As for mounts I am currently using a modded GoPro helmet mount for my lights on my Super 2R. Its great as I leave the mount on the helmet and then bolt the lights on when needed. I would probably do the same with a C and B Seen if I ever bought one.
My experience with them is good though. They have been responsive and everything works. I can't say anything about whether the output is as rated but it is well bright enough for me. I rarely use full power simply because the stuff I ride is so tight and twisty it doesn't make sense to look that far ahead anyway
Oh yeah, and you can buy empty battery cases in which you put 18650 batteries so I suppose the chances of poor wiring there should be slim. Also great because I'm from The Netherlands and shipping a full battery overseas is much more expensive because of the risks and regulations involved.
Lupine makes a remote for the Piko, which is not really any more obtrusive than the Neo, is actually slightly shorter, just wider. Granted it's a good bit more expensive, but that's an option at least. I think they just ran out of space to fit the Bluetooth control module in the Neo.
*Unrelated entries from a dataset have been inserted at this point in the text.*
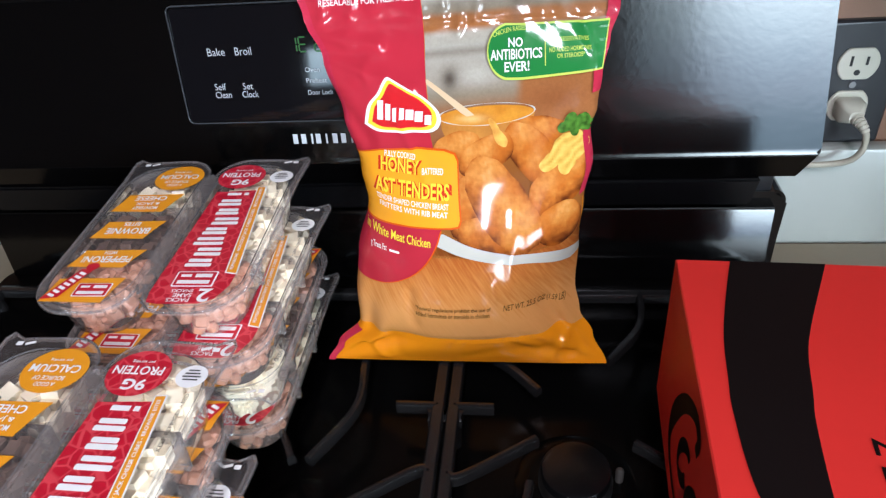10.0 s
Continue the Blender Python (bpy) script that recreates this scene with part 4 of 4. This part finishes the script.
bag_words("label_lettering", "BATTERED", 0.0905, 0.5560, 0.0155, 0.0040, WHITE_FILM, 14)
bag_words("label_lettering", "TENDER SHAPED CHICKEN BREAST", 0.0745, 0.4800, 0.056, 0.0038, WHITE_FILM, 14)
bag_words("label_lettering", "FRITTERS WITH RIB MEAT", 0.0755, 0.4620, 0.053, 0.0038, WHITE_FILM, 14)
bag_words("bag_lettering", "in White Meat Chicken", 0.0630, 0.3960, 0.052, 0.0062, YELLOW_INK, 12, -1, 0.01)
bag_words("bag_lettering", "g Trans Fat", 0.0480, 0.3600, 0.0135, 0.0052, WHITE_FILM, 12)
bag_print("small_print", bars([(0.0610, 0.3590, 0.008, 0.005, 0)]), WHITE_FILM, 12)
bag_words("bag_lettering", "*Federal regulations prohibit the use of", 0.1040, 0.2230, 0.056, 0.0042, BROWN_INK, 4, 0, 0.014)
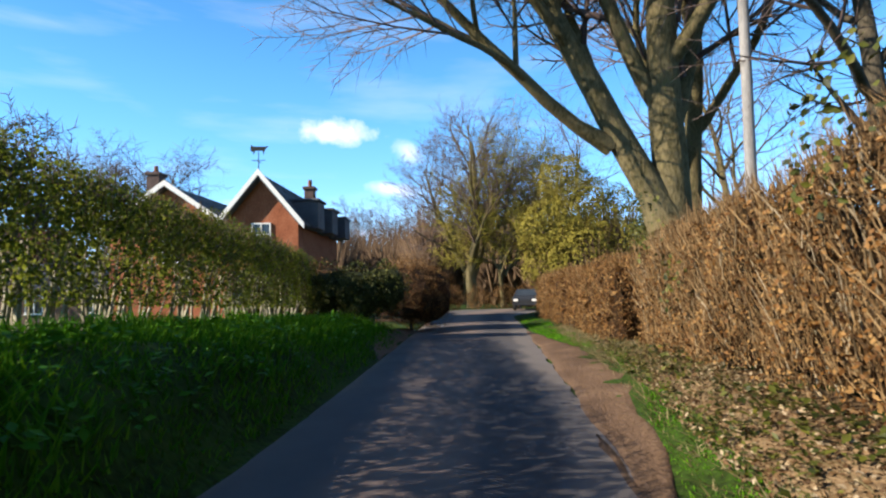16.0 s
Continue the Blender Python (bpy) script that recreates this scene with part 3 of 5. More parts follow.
    if twigs:
        m_ = int(length * hh * twigs)
        y, s = rng.uniform(y0, y1, m_), np.where(rng.random(m_) < 0.75, rng.uniform(0, 1, m_), rng.uniform(1, 2, m_))
        a = surface(y, s, rng.uniform(0.0, 0.2, m_))
        d = unit(normal(s) * 0.5 + rng.normal(size=(m_, 3)) * np.array([0.4, 0.5, 0.5]) + np.array([0, 0, upright]))
        b = a + d * rng.uniform(*twig_len, m_)[:, None]
        v, f = cone_arrays(a + inv, b + inv, twig_r * rng.uniform(0.7, 1.6, m_))
        place("twig_cover", mesh_np("twig_cover", v, f, twig_mat or M_TWIG), top, kind="stuff")
    if shoots:
        m_ = int(length * shoots)
        y, s = rng.uniform(y0 + 0.1, y1 - 0.1, m_), rng.uniform(0.0, 0.7, m_)
        a = surface(y, s, rng.uniform(0.0, 0.22, m_))
        d = unit(rng.normal(size=(m_, 3)) * np.array([0.16, 0.38, 0.1]) + np.array([-0.08 * side, 0, 1.0]))
        ln = rng.uniform(0.25, 0.8, m_)[:, None]
        mid = a + d * ln * 0.55
        b = mid + unit(d + rng.normal(0, 0.22, (m_, 3))) * ln * 0.45
        r = rng.uniform(0.005, 0.011, m_)
        v, f = join(stick_arrays(a + inv, mid + inv, r, r * 0.8), stick_arrays(mid + inv, b + inv, r * 0.8, r * 0.45))
        place("shoot_cover", mesh_np("shoot_cover", v, f, M_SHOOT), top, "pale upright cut shoots", kind="stuff")
    if spikes:
        m_ = int(length * spikes)
        y = rng.uniform(y0 + 0.3, y1 - 0.3, m_)
        a = surface(y, rng.uniform(1.02, 1.98, m_), 0.15 + 0 * y)
        b = a + np.stack([rng.normal(0, 0.08, m_), rng.normal(0, 0.08, m_), rng.uniform(0.1, 0.42, m_)], -1)
        v, f = stick_arrays(a + inv, b + inv, 0.012 * rng.uniform(0.5, 1.5, m_), 0.007)
        place("cut_shoot_fringe", mesh_np("cut_shoot_fringe", v, f, twig_mat or M_SHOOT), top, kind="stuff")
    if stems:
        m_ = int(length * stems)
        y = np.sort(rng.uniform(y0 + 0.2, y1 - 0.2, m_))
        x = face(y) + side * rng.uniform(0.25, depth * 0.7, m_)
        a = np.stack([x, y, zbase(y) - 0.15], -1)
        hgt = np.minimum(clear + 0.9, ztop(y) - zbase(y) - 0.2)
        b = a + np.stack([rng.normal(0, 0.10, m_), rng.normal(0.14, 0.2, m_), hgt], -1)
        mid = (a + b) / 2 + rng.normal(0, 0.05, (m_, 3))
        r = rng.uniform(0.018, 0.05, m_)
        v, f = join(stick_arrays(a + inv, mid + inv, r, r * 0.85), stick_arrays(mid + inv, b + inv, r * 0.85, r * 0.5))
        place("stem_growth", mesh_np("stem_growth", v, f, M_STEM), top, "pale bare hedge stems", kind="stuff")
    return top


zb_r, zb_l = HEDGE_RZ, HEDGE_LZ
PIT = 153.8     # where a pole stands in the hedge
BEECH_TOP1 = table((4, 3.6), (20, 3.7), (26.5, 3.9), (27.3, 3.4), (28.3, 2.9), (31.5, 3.2), (37, 3.15), (42, 3.35), (46, 3.5), (49, 3.9), (50.5, 5.2), (52, 5.5), (58, 5.4), (61.5, 5.2), (63.2, 3.7), (67, 3.6),
                   (74, 3.6), (80, 3.65))
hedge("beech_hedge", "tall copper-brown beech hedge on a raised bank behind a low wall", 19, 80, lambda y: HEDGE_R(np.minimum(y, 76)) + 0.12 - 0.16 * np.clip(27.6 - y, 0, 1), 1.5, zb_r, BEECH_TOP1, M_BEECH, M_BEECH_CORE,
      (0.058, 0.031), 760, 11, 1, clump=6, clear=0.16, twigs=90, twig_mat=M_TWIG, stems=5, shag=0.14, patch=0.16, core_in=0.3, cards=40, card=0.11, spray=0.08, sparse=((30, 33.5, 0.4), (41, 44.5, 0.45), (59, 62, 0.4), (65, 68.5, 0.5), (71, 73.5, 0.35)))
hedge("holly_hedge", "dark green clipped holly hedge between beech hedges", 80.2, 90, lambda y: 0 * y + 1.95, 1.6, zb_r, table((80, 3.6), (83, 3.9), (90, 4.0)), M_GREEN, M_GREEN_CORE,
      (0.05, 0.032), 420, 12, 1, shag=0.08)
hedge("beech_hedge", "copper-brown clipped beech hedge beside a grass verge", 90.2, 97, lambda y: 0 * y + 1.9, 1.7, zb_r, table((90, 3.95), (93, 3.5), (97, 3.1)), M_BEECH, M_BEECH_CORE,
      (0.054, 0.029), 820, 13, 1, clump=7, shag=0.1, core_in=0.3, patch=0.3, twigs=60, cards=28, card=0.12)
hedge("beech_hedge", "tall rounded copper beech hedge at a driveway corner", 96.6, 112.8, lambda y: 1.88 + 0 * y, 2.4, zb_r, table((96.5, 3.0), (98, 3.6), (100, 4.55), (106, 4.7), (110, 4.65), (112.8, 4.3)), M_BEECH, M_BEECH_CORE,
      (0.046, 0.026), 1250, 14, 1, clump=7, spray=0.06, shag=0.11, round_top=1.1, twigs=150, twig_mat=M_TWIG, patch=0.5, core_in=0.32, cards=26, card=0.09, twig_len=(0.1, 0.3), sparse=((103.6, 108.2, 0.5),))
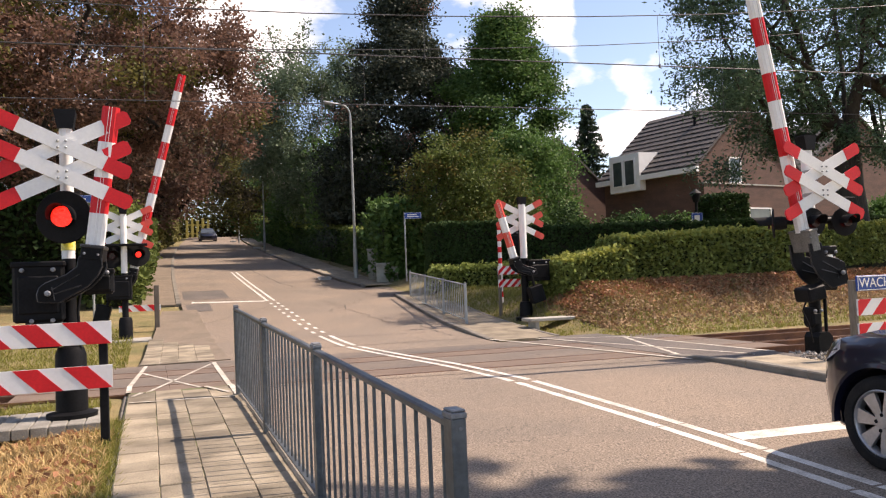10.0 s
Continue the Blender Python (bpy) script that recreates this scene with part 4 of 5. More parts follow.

Yeah Lupine does the remote for Piko and onwards but it can't be retrofitted to my older Piko so it is no option for me. But yeah of course anyone after a really compact helmet light (and potentially a helmet mounted battery too) and who also needs the remote is well served with the Piko. I love mine. The C and B seen lights are already much larger than the Piko.
I like that Sigma actually tries to educate on beam and the difference between lumens and lux on their website. The optic used in the Buster 2000 is good (LEDiL CUTE-3) and I've used it on a few homemade helmet lights in the past. That said, the light head is bulky, particularly with the mounting system, and the user interface is finicky. Still a much better option than $25 Amazon lights, that's for sure.
My brother has the R4 same amazing build quality and still plenty bright and it's much smaller and lighter that the R8, it all really depends on the type of riding you do at night, the R8 is bright enough to ride full on DH trails, if you want I can upload some beam shots to my profile
Also, you run the R8+ on the helmet? I can't even find a mount or image of one ever mounted on the helmet, the cross-section of the light head is HUGE for helmet mounting! Does it not bother you? You don't clip tree branches constantly with it? Pretty common around here, maybe you don't have as many trees in your area though.